The exercise: Go through the material below and copy all lines with "recreates".

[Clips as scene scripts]
⁂
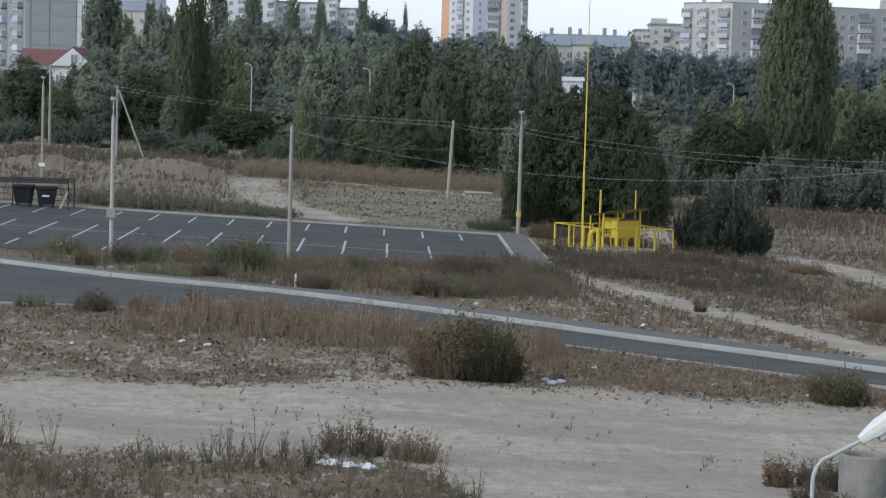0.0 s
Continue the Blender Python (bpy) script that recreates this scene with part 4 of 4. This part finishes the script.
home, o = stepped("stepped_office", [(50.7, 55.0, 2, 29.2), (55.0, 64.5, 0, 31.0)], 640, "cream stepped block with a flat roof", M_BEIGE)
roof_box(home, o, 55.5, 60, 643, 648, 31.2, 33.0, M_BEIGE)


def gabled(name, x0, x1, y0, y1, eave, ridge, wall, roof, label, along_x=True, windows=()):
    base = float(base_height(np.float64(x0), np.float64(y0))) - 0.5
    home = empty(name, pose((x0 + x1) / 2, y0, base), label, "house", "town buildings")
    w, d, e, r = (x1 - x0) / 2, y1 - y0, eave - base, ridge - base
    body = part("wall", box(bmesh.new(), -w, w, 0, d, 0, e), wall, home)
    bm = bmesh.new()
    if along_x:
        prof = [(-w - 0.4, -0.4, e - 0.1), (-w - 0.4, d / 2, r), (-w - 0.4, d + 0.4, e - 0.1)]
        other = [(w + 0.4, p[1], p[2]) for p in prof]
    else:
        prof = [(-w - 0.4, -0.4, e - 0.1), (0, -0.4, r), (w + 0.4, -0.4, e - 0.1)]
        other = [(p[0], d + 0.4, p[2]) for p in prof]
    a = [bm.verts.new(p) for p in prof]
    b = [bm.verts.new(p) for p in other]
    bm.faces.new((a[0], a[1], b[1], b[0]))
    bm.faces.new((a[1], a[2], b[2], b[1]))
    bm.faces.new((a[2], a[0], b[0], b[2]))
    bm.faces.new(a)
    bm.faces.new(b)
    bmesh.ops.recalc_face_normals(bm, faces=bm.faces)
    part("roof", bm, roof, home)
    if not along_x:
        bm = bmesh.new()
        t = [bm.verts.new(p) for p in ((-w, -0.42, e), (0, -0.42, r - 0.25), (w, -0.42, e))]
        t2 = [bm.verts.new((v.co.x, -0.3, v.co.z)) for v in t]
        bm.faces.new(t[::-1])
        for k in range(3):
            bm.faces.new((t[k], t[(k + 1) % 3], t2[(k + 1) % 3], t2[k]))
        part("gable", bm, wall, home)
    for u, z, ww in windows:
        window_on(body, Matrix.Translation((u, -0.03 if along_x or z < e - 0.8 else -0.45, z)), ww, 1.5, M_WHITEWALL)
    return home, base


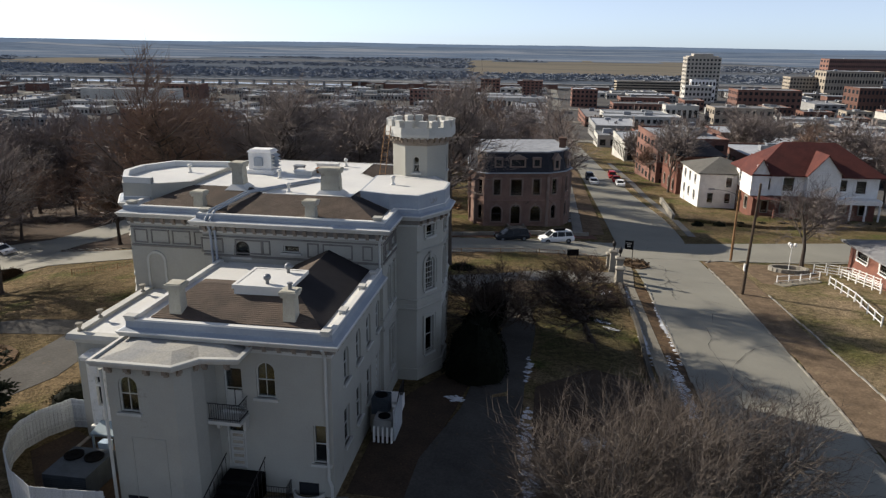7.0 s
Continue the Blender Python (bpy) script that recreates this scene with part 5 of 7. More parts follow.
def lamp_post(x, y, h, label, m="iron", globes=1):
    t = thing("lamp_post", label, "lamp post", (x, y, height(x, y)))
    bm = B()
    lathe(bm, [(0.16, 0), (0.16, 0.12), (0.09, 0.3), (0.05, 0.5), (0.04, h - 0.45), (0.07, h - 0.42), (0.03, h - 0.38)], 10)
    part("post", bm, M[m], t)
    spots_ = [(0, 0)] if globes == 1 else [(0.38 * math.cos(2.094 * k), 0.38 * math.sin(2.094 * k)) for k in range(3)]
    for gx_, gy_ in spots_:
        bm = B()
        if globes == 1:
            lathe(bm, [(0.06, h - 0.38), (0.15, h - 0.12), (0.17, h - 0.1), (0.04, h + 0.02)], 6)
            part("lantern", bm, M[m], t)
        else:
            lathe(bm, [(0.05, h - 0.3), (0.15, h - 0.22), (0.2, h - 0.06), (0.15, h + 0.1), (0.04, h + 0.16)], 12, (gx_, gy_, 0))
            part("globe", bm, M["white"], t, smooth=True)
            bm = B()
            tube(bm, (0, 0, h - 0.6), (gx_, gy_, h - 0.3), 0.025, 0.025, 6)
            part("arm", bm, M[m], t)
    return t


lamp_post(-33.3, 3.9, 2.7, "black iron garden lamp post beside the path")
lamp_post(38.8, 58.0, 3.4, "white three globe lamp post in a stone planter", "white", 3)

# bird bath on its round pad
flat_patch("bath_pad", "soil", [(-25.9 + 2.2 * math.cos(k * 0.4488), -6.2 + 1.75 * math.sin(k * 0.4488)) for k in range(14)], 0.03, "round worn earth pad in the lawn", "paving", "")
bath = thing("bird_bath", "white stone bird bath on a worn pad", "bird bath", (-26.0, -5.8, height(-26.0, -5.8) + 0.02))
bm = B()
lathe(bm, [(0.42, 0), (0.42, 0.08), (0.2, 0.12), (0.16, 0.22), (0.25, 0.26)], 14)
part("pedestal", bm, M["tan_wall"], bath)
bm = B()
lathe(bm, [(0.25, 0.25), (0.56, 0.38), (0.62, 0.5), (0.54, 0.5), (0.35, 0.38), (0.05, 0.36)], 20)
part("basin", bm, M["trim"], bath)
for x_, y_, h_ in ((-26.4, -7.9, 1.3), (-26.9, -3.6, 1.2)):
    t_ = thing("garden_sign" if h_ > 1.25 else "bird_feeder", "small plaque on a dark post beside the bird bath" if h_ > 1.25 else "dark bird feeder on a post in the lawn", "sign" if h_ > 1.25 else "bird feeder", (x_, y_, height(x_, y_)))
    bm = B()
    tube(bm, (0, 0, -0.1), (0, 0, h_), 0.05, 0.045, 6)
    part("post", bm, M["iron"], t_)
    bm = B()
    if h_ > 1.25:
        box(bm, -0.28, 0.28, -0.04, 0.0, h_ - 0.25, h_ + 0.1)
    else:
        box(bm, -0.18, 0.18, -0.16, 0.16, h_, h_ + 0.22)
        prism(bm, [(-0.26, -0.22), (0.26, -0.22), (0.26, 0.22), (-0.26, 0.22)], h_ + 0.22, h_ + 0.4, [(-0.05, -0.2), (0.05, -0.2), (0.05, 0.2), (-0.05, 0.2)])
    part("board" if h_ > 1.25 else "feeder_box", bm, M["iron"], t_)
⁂
Solution:
Continue the Blender Python (bpy) script that recreates this scene with part 4 of 4. This part finishes the script.
Continue the Blender Python (bpy) script that recreates this scene with part 5 of 7. More parts follow.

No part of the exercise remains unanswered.